The plant usually blooms from late April through early May, though bloom time is later in more northern regions. The flower clusters start out lime green, then mature to pure white. The flowers are not fragrant, but they do attract butterflies. They are sterile, so there is no danger of invasiveness. As beautiful as the blooms are in the garden, they also make outstanding cut flowers. 

There is sometimes confusion about the identity of this shrub. It is often mistaken for hydrangea, for the blooms resemble those of Hydrangea arborescens, also called Annabelle hydrangeas, as well as Hydrangea paniculata, also called PeeGee hydrangeas. Chinese snowball viburnum is a member of the Caprifoliceae family, while hydrangeas are a members of the Hydrangeacea family. Some of the differences:

Chinese snowball viburnum has smaller leaves than hydrangeas.

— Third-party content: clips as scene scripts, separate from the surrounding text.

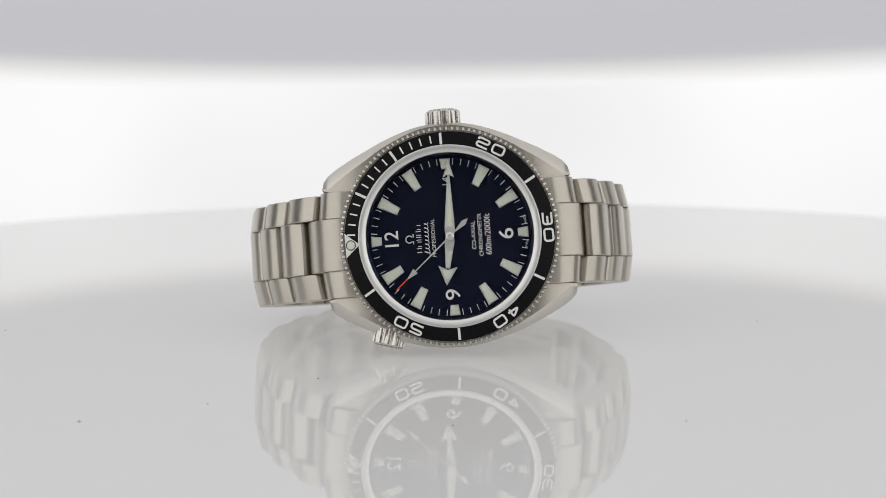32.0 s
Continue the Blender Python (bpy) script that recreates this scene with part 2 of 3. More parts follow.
def extruded(profile, u0, u1, edge=0.25):
    """A (v, w) profile drawn out along u, with bevelled ends."""
    bm = bmesh.new()
    cv, cw = [sum(p[k] for p in profile) / len(profile) for k in (0, 1)]
    far = max(math.hypot(p[0] - cv, p[1] - cw) for p in profile)

    def small(d):
        out = []
        for v, w in profile:
            l = math.hypot(v - cv, w - cw) or 1
            out.append((v - (v - cv) / l * d, w - (w - cw) / l * d))
        return out

    s = small(edge)
    rings(bm, [[(u0, v, w) for v, w in s], [(u0 + edge, v, w) for v, w in profile], [(u0 + edge + 0.12, v, w) for v, w in profile],
               [(u1 - edge - 0.12, v, w) for v, w in profile], [(u1 - edge, v, w) for v, w in profile], [(u1, v, w) for v, w in s]])
    return bm


def gear(r, depth, teeth, z0, z1, chamfer=0.35):
    """A fluted knob along w."""
    bm = bmesh.new()
    n = teeth * 6
    def ring(scale, w, cut):
        out = []
        for i in range(n):
            a = 2 * math.pi * i / n
            rr = r * scale - depth * cut * (0, 0, 0.12, 0.75, 1, 0.75)[i % 6]
            out.append((rr * math.sin(a), rr * math.cos(a), w))
        return out
    rings(bm, [ring(0.90, z0, 0.3), ring(1, z0 + chamfer, 1), ring(1, z1 - chamfer, 1), ring(1 - 1.2 * chamfer / r, z1, 0.5)])
    return bm


def text_mesh(body, size, thick=0.06, bold=0.0):
    """Raised writing from the built-in font, centred, size in mm of a capital's em."""
    cu = bpy.data.curves.new("writing", "FONT")
    cu.body, cu.size, cu.align_x, cu.align_y = body, size * MM, "CENTER", "CENTER"
    cu.extrude, cu.resolution_u, cu.offset = thick * MM / 2, 3, bold * MM
    ob = bpy.data.objects.new("writing", cu)
    scene.collection.objects.link(ob)
    me = bpy.data.meshes.new_from_object(ob.evaluated_get(bpy.context.evaluated_depsgraph_get()))
    bpy.data.objects.remove(ob)
    return me


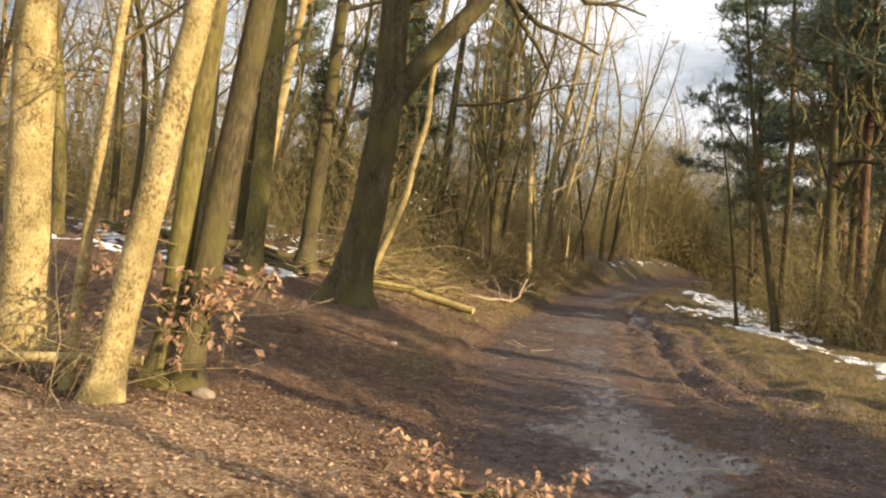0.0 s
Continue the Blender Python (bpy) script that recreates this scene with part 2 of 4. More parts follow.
def ease(v):
    v = np.clip(v, 0, 1)
    return v * v * (3 - 2 * v)


def lattice(seed):
    return np.random.RandomState(seed).rand(256, 256)


LATTICES = [lattice(k) for k in range(4)]


def bumps(x, y, size, seed=0):
    """Smooth value noise from -1 to 1 with features of that many metres."""
    x, y = np.asarray(x, float) / size, np.asarray(y, float) / size
    i, j = np.floor(x).astype(int), np.floor(y).astype(int)
    u, v = ease(x - i), ease(y - j)
    table = LATTICES[seed % 4]
    a, b = table[i % 256, j % 256], table[(i + 1) % 256, j % 256]
    c, d = table[i % 256, (j + 1) % 256], table[(i + 1) % 256, (j + 1) % 256]
    return 2 * ((a * (1 - u) + b * u) * (1 - v) + (c * (1 - u) + d * u) * v) - 1


def land(x, y):
    """Height of the ground."""
    x, y = np.asarray(x, float), np.asarray(y, float)
    out_left, out_right = left_edge(y) - x, x - right_edge(y)
    bank = np.interp(y, [0, 7, 14, 22, 34, 54], [0.13, 0.16, 0.35, 0.41, 0.93, 1.05])
    gain = np.interp(y, [5, 18], [0.25, 1.05])
    slope = np.interp(y, [0, 22, 30], [2.6, 2.6, 1.9])
    z = bank * ease(out_left / slope) + gain * (1 - np.exp(-np.maximum(out_left - slope, 0) / 5))
    z += (0.11 + 0.04 * bumps(x, y, 0.6, 3)) * ease(out_left / 0.22 + 0.5 * bumps(x, y, 0.8, 1)) * np.interp(y, [4, 8, 24, 30], [0.4, 1, 1, 0.3])
    z += 0.05 * ease(out_right / 0.8) - 0.12 * ease((out_right - 2.2) / 2.5) + 0.5 * ease((out_right - 7) / 20)
    z += 0.35 * ease((y - 38) / 30)
    near = np.exp(-np.maximum(np.abs(y - 15) - 25, 0) / 30)
    rough = 0.9 + 0.4 * ease(out_left / 0.5) + 1.9 * ease(out_right / 0.3) * ease((9 - out_right) / 4)
    z += near * rough * (0.028 * bumps(x, y, 0.9, 0) + 0.018 * bumps(x, y, 0.37, 1) + 0.010 * bumps(x, y, 0.17, 2))
    z += 0.10 * bumps(x, y, 5.0, 3) * ease((np.maximum(out_left, out_right) - 1) / 3)
    for shift, deep, wide in ((0.62, 0.12, 0.13), (1.75, 0.06, 0.15), (0.2, 0.04, 0.10), (1.2, 0.045, 0.12)):
        along = out_right - shift - 0.14 * bumps(y, y * 0 + shift, 2.3, 1) - 0.05 * bumps(y, y * 0 + shift, 0.5, 2)
        z -= deep * np.exp(-((along / wide) ** 2)) * np.clip(0.6 + 0.7 * bumps(x, y, 1.3, 2), 0.2, 1.2) * ease((y - 6) / 5) * ease((46 - y) / 10)
        z += 0.4 * deep * np.exp(-(((along - 0.3) / 0.14) ** 2)) * ease((y - 6) / 5) * ease((46 - y) / 10)
    return z


def spread_steps(near_a, near_b, step, far_a, far_b, growth=1.12):
    inner = list(np.arange(near_a, near_b, step))
    low, high, d = [], [], step
    x = inner[0]
    while x > far_a:
        d *= growth
        x -= d
        low.append(x)
    d, x = step, inner[-1]
    while x < far_b:
        d *= growth
        x += d
        high.append(x)
    return np.array(low[::-1] + inner + high)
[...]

Chinese snowball viburnum is a larger shrub than Annabelle hydrangea, which only grows 4-6 feet.

Chinese snowball viburnum has round flower clusters, while PeeGee's are cone-shaped.

Chinese snowball viburnum prefers a sunnier location than the hydrangeas and is more drought tolerant. 

Chinese snowball viburnum blooms earlier and has a shorter bloom time than the hydrangeas, though sometimes it will have some late summer blooms. 

Chinese snowball viburnum blooms on old wood and should be pruned soon after blooming, while Annabelle and PeeGee, which bloom on new wood, are best pruned in late winter or early spring.

Be aware that other shrubs are also called Snowball, including the mophead types of Hydrangea macrophylla, the previously mentioned Hydrangea arborescens and Hydrangea paniculata and also two other types of viburnum: Viburnum opulus, which is also called as European cranberry bush and guelder rose; and Viburnum plicatum, the Japanese snowball. 

So when looking for a snowball, remember that not all snowballs are the same. It really helps to know the Latin!